#### [DIRECTIONS FOR THIS TASK]
Copy every record below exactly as written, but leave out the pictures.

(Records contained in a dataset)
--- BEGIN ---
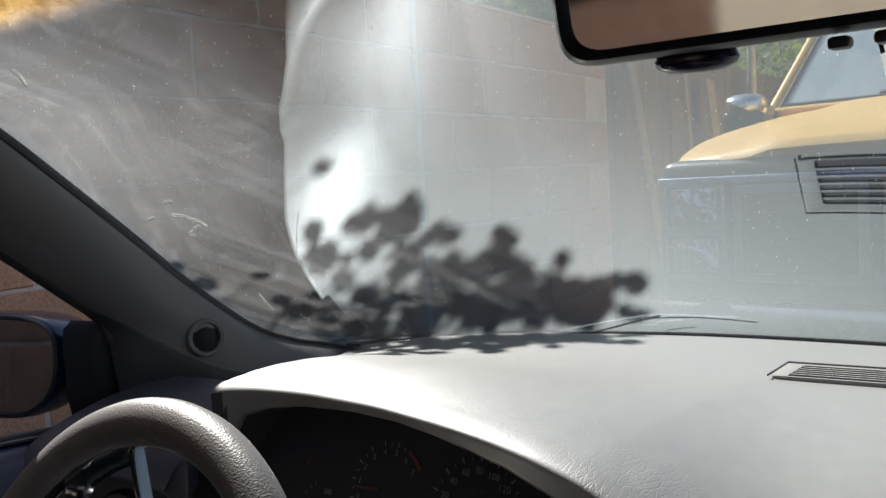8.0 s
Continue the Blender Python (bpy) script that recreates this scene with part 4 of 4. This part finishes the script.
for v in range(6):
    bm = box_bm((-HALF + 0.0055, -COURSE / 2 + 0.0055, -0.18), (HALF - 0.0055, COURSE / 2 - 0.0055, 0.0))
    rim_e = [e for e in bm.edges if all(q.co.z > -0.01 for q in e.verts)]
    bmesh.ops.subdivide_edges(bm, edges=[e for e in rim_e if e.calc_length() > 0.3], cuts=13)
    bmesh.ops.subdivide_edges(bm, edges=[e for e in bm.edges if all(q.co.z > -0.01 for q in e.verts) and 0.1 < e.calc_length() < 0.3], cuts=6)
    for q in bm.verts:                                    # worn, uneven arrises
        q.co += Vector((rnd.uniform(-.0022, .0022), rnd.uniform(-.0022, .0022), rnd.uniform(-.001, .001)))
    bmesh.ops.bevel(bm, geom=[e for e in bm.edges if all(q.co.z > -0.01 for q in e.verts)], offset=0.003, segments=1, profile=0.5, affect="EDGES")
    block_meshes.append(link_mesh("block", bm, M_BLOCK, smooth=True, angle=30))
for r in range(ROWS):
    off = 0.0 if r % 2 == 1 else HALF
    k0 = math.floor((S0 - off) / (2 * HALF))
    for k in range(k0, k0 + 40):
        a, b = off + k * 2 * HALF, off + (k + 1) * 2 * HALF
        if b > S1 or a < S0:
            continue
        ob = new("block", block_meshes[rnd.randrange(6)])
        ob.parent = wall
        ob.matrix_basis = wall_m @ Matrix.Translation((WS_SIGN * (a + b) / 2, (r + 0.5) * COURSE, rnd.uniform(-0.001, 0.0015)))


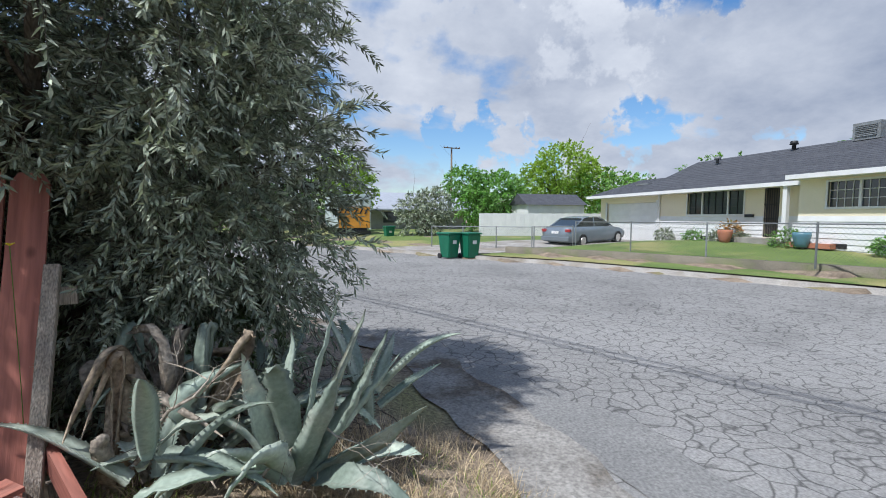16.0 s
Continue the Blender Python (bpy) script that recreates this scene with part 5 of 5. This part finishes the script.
--- END ---
#### [ANSWER TO THIS EXERCISE]
8.0 s
Continue the Blender Python (bpy) script that recreates this scene with part 4 of 4. This part finishes the script.
for v in range(6):
    bm = box_bm((-HALF + 0.0055, -COURSE / 2 + 0.0055, -0.18), (HALF - 0.0055, COURSE / 2 - 0.0055, 0.0))
    rim_e = [e for e in bm.edges if all(q.co.z > -0.01 for q in e.verts)]
    bmesh.ops.subdivide_edges(bm, edges=[e for e in rim_e if e.calc_length() > 0.3], cuts=13)
    bmesh.ops.subdivide_edges(bm, edges=[e for e in bm.edges if all(q.co.z > -0.01 for q in e.verts) and 0.1 < e.calc_length() < 0.3], cuts=6)
    for q in bm.verts:                                    # worn, uneven arrises
        q.co += Vector((rnd.uniform(-.0022, .0022), rnd.uniform(-.0022, .0022), rnd.uniform(-.001, .001)))
    bmesh.ops.bevel(bm, geom=[e for e in bm.edges if all(q.co.z > -0.01 for q in e.verts)], offset=0.003, segments=1, profile=0.5, affect="EDGES")
    block_meshes.append(link_mesh("block", bm, M_BLOCK, smooth=True, angle=30))
for r in range(ROWS):
    off = 0.0 if r % 2 == 1 else HALF
    k0 = math.floor((S0 - off) / (2 * HALF))
    for k in range(k0, k0 + 40):
        a, b = off + k * 2 * HALF, off + (k + 1) * 2 * HALF
        if b > S1 or a < S0:
            continue
        ob = new("block", block_meshes[rnd.randrange(6)])
        ob.parent = wall
        ob.matrix_basis = wall_m @ Matrix.Translation((WS_SIGN * (a + b) / 2, (r + 0.5) * COURSE, rnd.uniform(-0.001, 0.0015)))


16.0 s
Continue the Blender Python (bpy) script that recreates this scene with part 5 of 5. This part finishes the script.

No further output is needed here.